I see plenty of long-term winners in the streaming media industry. However, the whole sector came crashing down in 2022 as marketers hit the brakes on their digital ad spending.

The sharp share price correction in this sector has been uncomfortable for investors, but there's an upside to the pain, too. Many of the media-streaming companies that saw their shares fall by 50% or more in 2022 will surely survive this crisis and thrive in the long run. So if you dare to buy when everyone else seems to be selling, you'll find a truckload of opportunities.

The  business models of streaming technology powerhouse Roku (ROKU 0.05%) and live-sports streamer fuboTV (FUBO -0.81%) are radically different, but they have a few things in common. Roku's stock is trading 92% below its two-year highs, and fuboTV is down by 97%. If you buy these shares today, a simple recovery to their 2021 levels would multiply your investment by 10x or more.

Demanding a tenfold return on your investment sounds a bit arrogant, so let's set our sights a bit lower. Will Roku and/or fuboTV deliver five-bagger gains anytime soon?

Short-selling interest

First things first. How likely are these companies to make it through the current downturn?

Apparently, many investors expect these stocks to drop even lower. The number of shares borrowed by short-sellers has increased for both fuboTV and Roku in 2022, even as share prices plunged. Nowadays, nearly 9% of Roku's shares are actively bet against the stock. The short-interest percentage for fuboTV stands even higher at 22%.

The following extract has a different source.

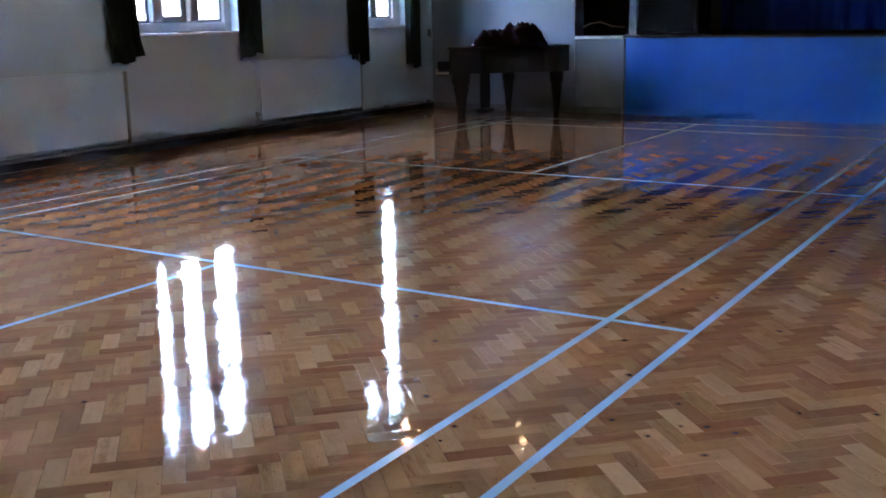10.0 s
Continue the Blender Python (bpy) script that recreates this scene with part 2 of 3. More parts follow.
    return n.out(Base_Color=col, Roughness=n.ramp(streak, 0.3, 0.7, 0.44, 0.54), Normal=wood,
                 Coat_Weight=1.0, Coat_Roughness=n.math("ADD", n.ramp(fine, 0.3, 0.7, 0.006, 0.018), n.ramp(n.noise(place, 700.0, 1.0), 0.60, 0.70, 0.0, 0.07)), Coat_IOR=1.5, Coat_Normal=coat, Specular_IOR_Level=0.0)


def tape_material():
    n = Nodes("blue_tape")
    p = n.place()
    fine = n.noise(p, 70.0, 3.0)
    wide = n.ramp(n.noise(p, 3.0, 3.0), 0.35, 0.7, 0.0, 0.5)
    col = n.mix(wide, (0.44, 0.665, 0.86), (0.48, 0.685, 0.87))
    col = n.mix(n.ramp(n.noise(p, 25.0, 4.0, 0.7), 0.58, 0.75, 0.0, 0.35), col, (0.33, 0.50, 0.69))
    return n.out(Base_Color=col, Roughness=0.5, Coat_Weight=0.8, Coat_Roughness=n.ramp(fine, 0.3, 0.7, 0.06, 0.14), Normal=n.bump(fine, 0.1, 0.002))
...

To put these data points into perspective, Walt Disney (DIS -1.52%) only has 1% short interest, and Netflix's (NFLX 0.87%) short interest clocks in at 2%. High short-selling interest often points to high volatility, with a lot of people betting their cold, hard cash that the next big move will be another leap downward. So if you're looking for a tranquil investment in the streaming space, you'd probably be better off with Disney or Netflix right now. (Yes, I know that Netflix and Disney have been through their own challenges in 2022, but I can still call them out as safe havens with a straight face.)

Financial health

However, I'm not sure where the resolute negativity around Roku and fuboTV is coming from.

Despite the advertising market's headwinds, Roku delivered year-over-year sales growth of 12% in the third quarter. The company also nearly doubled its budget for sales and marketing, which you don't see too often from a company in deep financial trouble. Its balance sheet holds $2 billion in cash equivalents and no long-term debt to speak of. This company is equipped to handle years of cash-burning market challenges and come out on the other side of that rough patch smelling like roses.

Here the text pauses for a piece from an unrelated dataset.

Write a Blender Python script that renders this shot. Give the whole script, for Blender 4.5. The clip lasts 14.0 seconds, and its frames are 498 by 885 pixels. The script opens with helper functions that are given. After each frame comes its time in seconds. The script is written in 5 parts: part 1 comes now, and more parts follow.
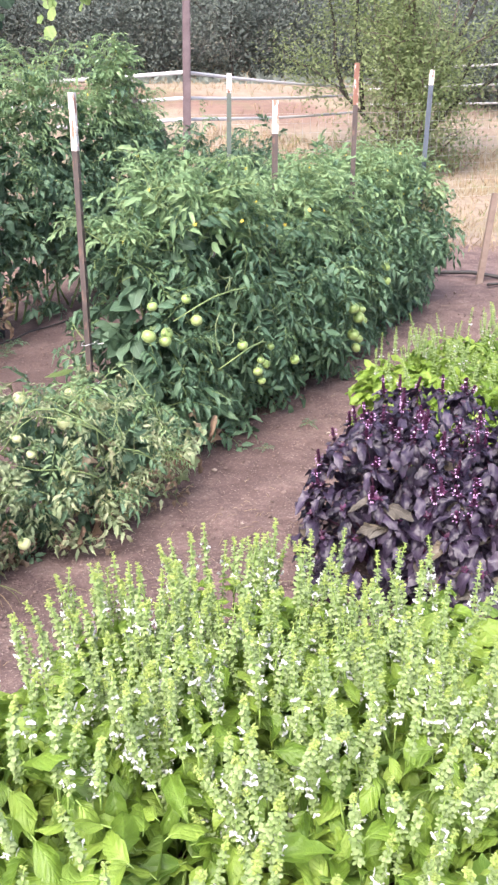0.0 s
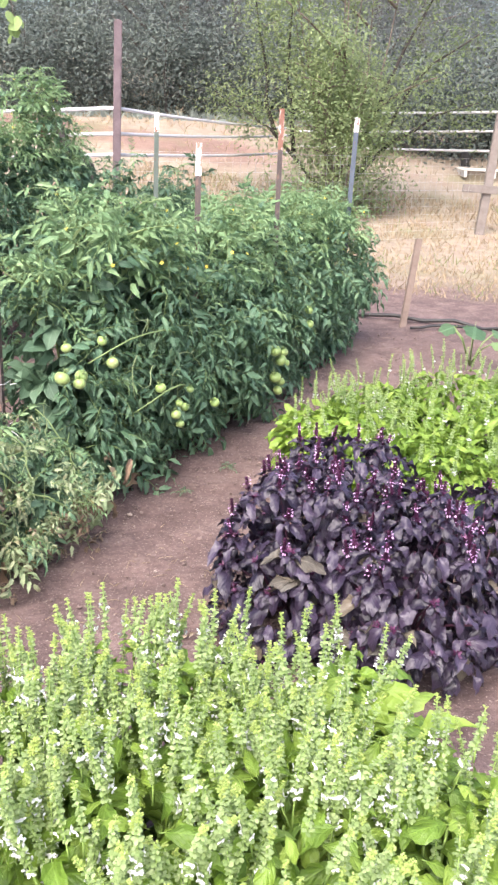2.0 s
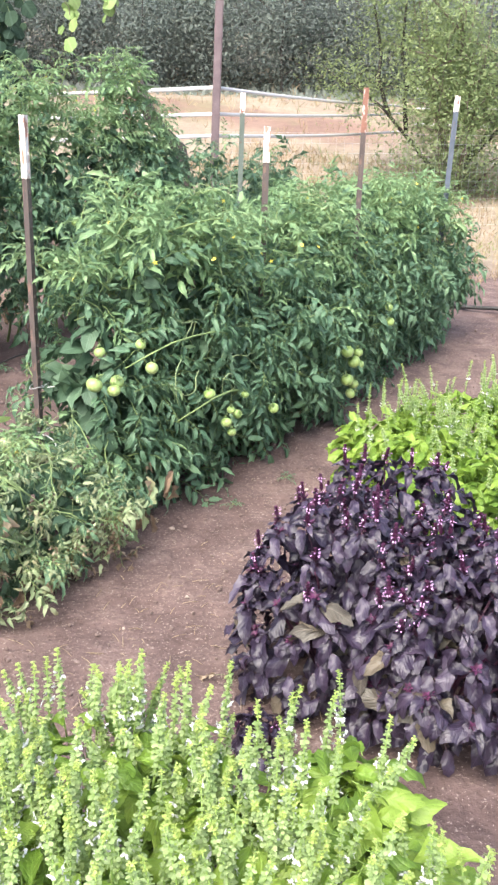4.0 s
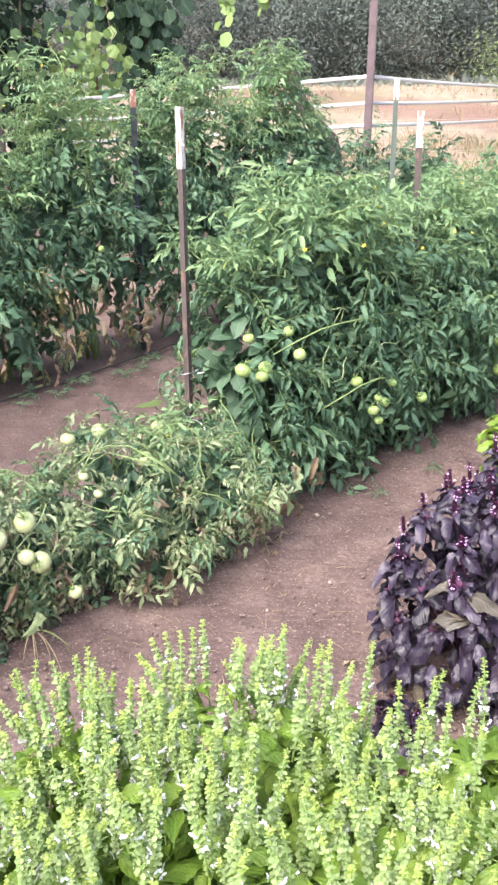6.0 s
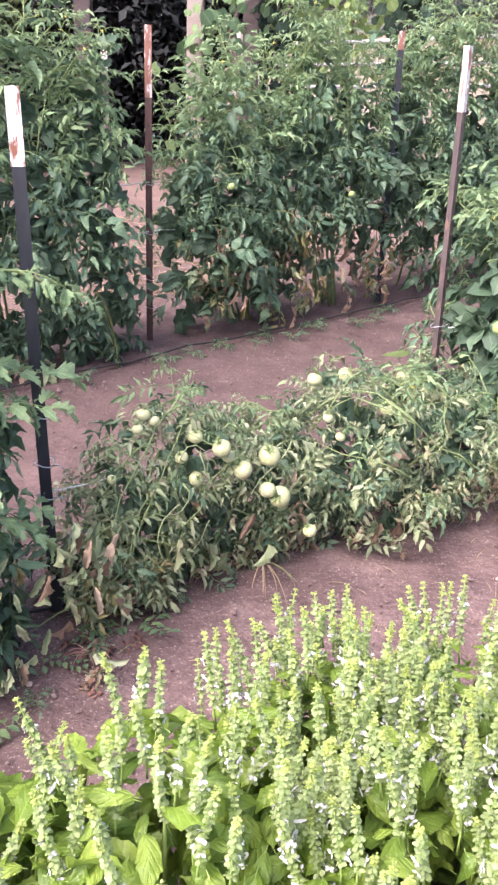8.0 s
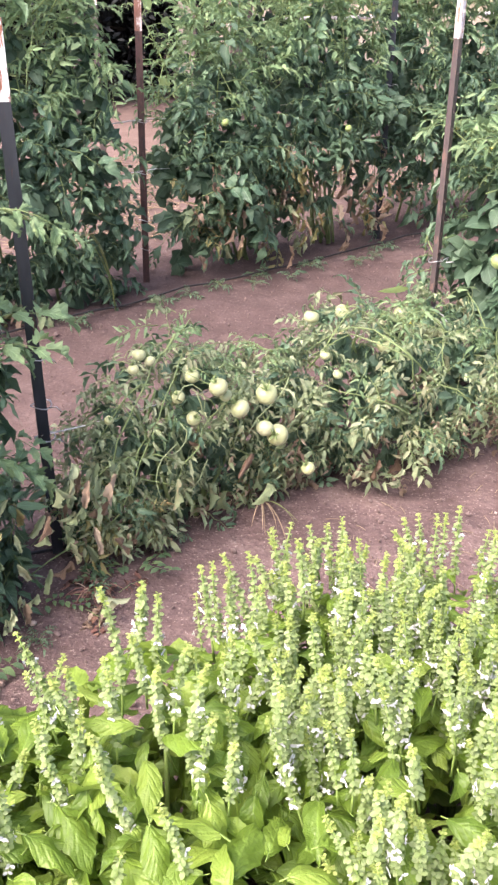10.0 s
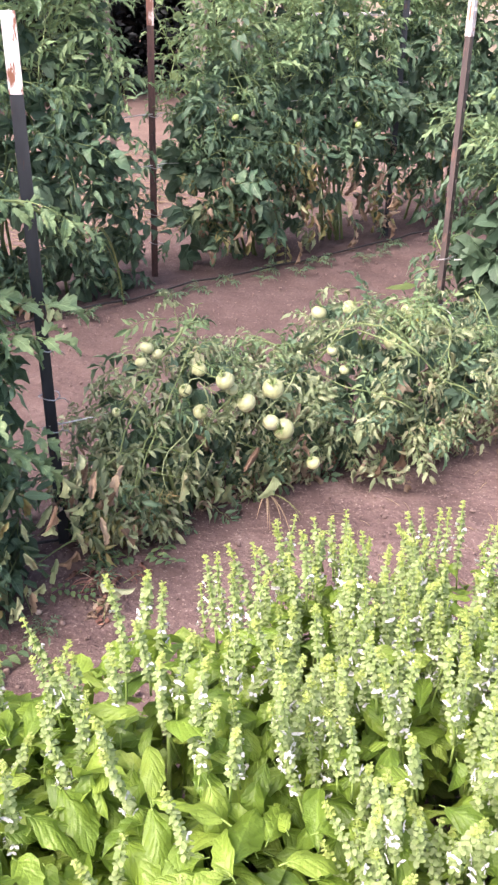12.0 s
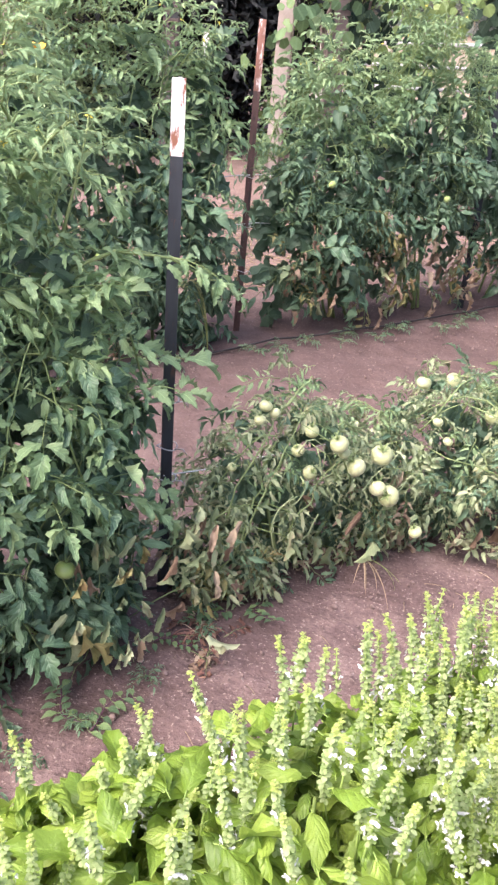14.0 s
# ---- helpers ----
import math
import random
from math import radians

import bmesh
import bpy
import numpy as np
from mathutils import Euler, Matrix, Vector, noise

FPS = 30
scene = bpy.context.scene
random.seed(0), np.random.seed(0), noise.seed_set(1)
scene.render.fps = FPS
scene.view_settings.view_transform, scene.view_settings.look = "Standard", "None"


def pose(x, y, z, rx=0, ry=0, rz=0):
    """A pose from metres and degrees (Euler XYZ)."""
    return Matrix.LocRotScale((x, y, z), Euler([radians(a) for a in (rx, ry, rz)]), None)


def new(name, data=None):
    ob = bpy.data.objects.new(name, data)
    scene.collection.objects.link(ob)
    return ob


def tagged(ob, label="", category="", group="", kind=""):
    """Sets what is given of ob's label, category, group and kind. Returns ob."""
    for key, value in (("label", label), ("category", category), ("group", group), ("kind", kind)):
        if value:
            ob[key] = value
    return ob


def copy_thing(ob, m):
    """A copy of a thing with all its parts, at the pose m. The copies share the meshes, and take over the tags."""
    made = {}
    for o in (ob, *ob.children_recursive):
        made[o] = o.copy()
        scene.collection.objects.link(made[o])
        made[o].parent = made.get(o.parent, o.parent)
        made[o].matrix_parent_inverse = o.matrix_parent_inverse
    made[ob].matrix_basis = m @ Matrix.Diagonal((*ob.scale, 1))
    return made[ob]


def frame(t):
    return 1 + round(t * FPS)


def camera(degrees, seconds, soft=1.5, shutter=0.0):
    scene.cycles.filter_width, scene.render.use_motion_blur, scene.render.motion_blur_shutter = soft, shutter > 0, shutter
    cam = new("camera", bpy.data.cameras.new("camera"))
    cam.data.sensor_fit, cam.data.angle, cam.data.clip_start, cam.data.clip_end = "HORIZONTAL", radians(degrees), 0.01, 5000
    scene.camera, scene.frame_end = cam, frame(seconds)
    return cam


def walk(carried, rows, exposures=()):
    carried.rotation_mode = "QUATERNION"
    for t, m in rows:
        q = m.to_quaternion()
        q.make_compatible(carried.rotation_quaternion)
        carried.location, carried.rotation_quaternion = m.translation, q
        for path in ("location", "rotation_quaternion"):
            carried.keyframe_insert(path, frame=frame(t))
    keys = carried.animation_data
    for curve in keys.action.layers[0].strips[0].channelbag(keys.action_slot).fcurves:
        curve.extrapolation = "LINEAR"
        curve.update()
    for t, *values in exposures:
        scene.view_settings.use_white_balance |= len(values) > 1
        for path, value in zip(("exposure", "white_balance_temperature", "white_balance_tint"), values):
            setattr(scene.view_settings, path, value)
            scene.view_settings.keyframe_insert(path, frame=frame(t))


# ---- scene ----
EXPOSURES = [(0, 1.55, 6500, 13), (1, 1.57, 6500, 11), (2.2, 1.58, 6500, 11), (4.5, 1.63, 6530, 4), (5.5, 1.65, 6500, 7), (6.6, 1.66, 6500, 11), (7.5, 1.69, 6500, 26), (8.1, 1.7, 6520, 26), (8.6, 1.69, 6750, 22), (9.5, 1.68, 6780, 21), (11, 1.64, 6800, 20), (12, 1.62, 6850, 22), (14, 1.69, 6650, 21)]
cam = camera(30.52, 14.0, soft=2.5)
PATH = [
    (0, 0.0023, 0.0001, 1.4405, 68.285, -0.332, -12.929),
    (0.5, 0.0970, 0.0400, 1.4732, 70.000, 0.224, -14.931),
    (1, 0.0858, 0.0335, 1.4879, 70.032, -0.746, -15.079),
    (1.5, 0.1175, 0.0206, 1.4871, 70.493, -0.405, -14.525),
    (2, 0.0681, 0.0507, 1.4667, 70.429, -2.609, -16.707),
    (2.2, 0.0658, 0.0638, 1.4646, 70.940, -3.552, -16.881),
    (4.3, 0.3806, 0.3052, 1.4931, 68.651, -0.958, -7.581),
    (4.5, 0.3812, 0.3053, 1.4899, 68.700, -0.296, -6.368),
    (5, 0.3676, 0.2863, 1.4776, 68.574, -0.089, -3.713),
    (5.5, 0.3653, 0.2817, 1.4704, 67.872, 0.368, -1.534),
    (6, 0.3606, 0.2762, 1.4719, 68.356, 0.320, -0.390),
    (6.5, 0.3288, 0.2753, 1.4633, 67.720, -0.668, 1.887),
    (7, 0.2837, 0.2842, 1.4571, 66.650, -2.087, 5.795),
    (7.5, 0.2404, 0.2853, 1.4462, 65.028, -0.810, 11.214),
    (8, 0.2210, 0.2798, 1.4326, 65.496, -1.306, 13.632),
    (8.5, 0.2299, 0.2871, 1.4150, 62.718, -0.732, 14.099),
    (8.7, 0.2374, 0.2945, 1.4137, 62.777, -0.376, 13.255),
    (10.8, 0.2369, 0.2696, 1.4204, 61.669, -0.165, 13.586),
    (11, 0.2365, 0.2694, 1.4187, 61.861, -0.029, 14.124),
    (11.5, 0.2430, 0.2638, 1.4141, 61.567, -0.302, 13.790),
    (12, 0.2408, 0.2618, 1.4197, 61.780, -0.809, 14.031),
    (12.5, 0.2298, 0.2613, 1.4191, 62.529, -2.031, 15.738),
    (13, 0.1878, 0.2346, 1.4327, 63.821, -2.152, 18.665),
    (13.5, 0.1349, 0.2153, 1.4364, 64.401, -3.042, 19.316),
    (14, 0.0269, 0.1879, 1.4393, 64.927, -4.218, 17.452),
]
walk(cam, [(t, pose(*p)) for t, *p in PATH], EXPOSURES)
SKY, SUN = 0.15, 2.2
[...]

By contrast, fuboTV is more exposed to the economy's vagaries. It's much smaller and younger, with a less robust balance sheet. Its cash reserves add up to just $201 million, balanced against $395 million in long-term debt. According to the cash-flow statements, fuboTV has consumed $361 billion of free cash flows over its last four reported quarters. The company issued new shares on the open market in the first quarter of 2022, raising $204 million to avoid a cash crunch. That's not a tremendously shareholder-friendly thing to do, as stock sales have diluted previous fuboTV shareholders by 35% over the last year. Still, the company appears prepared to raise more cash if that's what it takes to make it through the downturn.

What it all boils down to

These streaming industry neighbors have a lot in common, but they are very different investments.

In Roku, I see a downtrodden stock attached to a fundamentally healthy business that should return to generating positive cash flows in short order. If and when the company proves its mettle to analysts and investors, its share prices should rise convincingly. A five-fold return on today's investment would bring the stock back to prices last seen roughly one year ago.

From there, share prices should continue to climb in the long run. Roku is a proven leader in the field of user-friendly streaming platforms, and I expect big things from this stock in the long run. And that long journey must start with a small step, quite possibly including a five-bagger gain in 2023.

I think fuboTV could also see dramatic gains next year, even in a rocky market environment. However, its chart will be more volatile than Roku's, with plenty of temporary jumps and drops along the way. I wouldn't be surprised to see fuboTV's stock double or triple in a single day after a great earnings report, only to lose it all if the next report shows an ounce of weakness. Furthermore, fuboTV might attract buyout bids if the stock stays ultra-cheap for much longer.

With an enterprise value of just $469 million (versus $3.9 billion for Roku), fuboTV could give larger companies like Disney, Netflix, or even Roku an instant foothold in the streaming market for live sports. An acquisition would offer investors a short-term upside but also put a cap on the stock's long-term gains. So fuboTV may very well gain 400% next year, but it could also drop back in a hurry or continue to move downward instead.

Roku is the better bet for a sustained 5x return

That's why I own some Roku shares and continue to add to my position as my own cash flow allows, but I haven't even nibbled on fuboTV's riskier stock yet.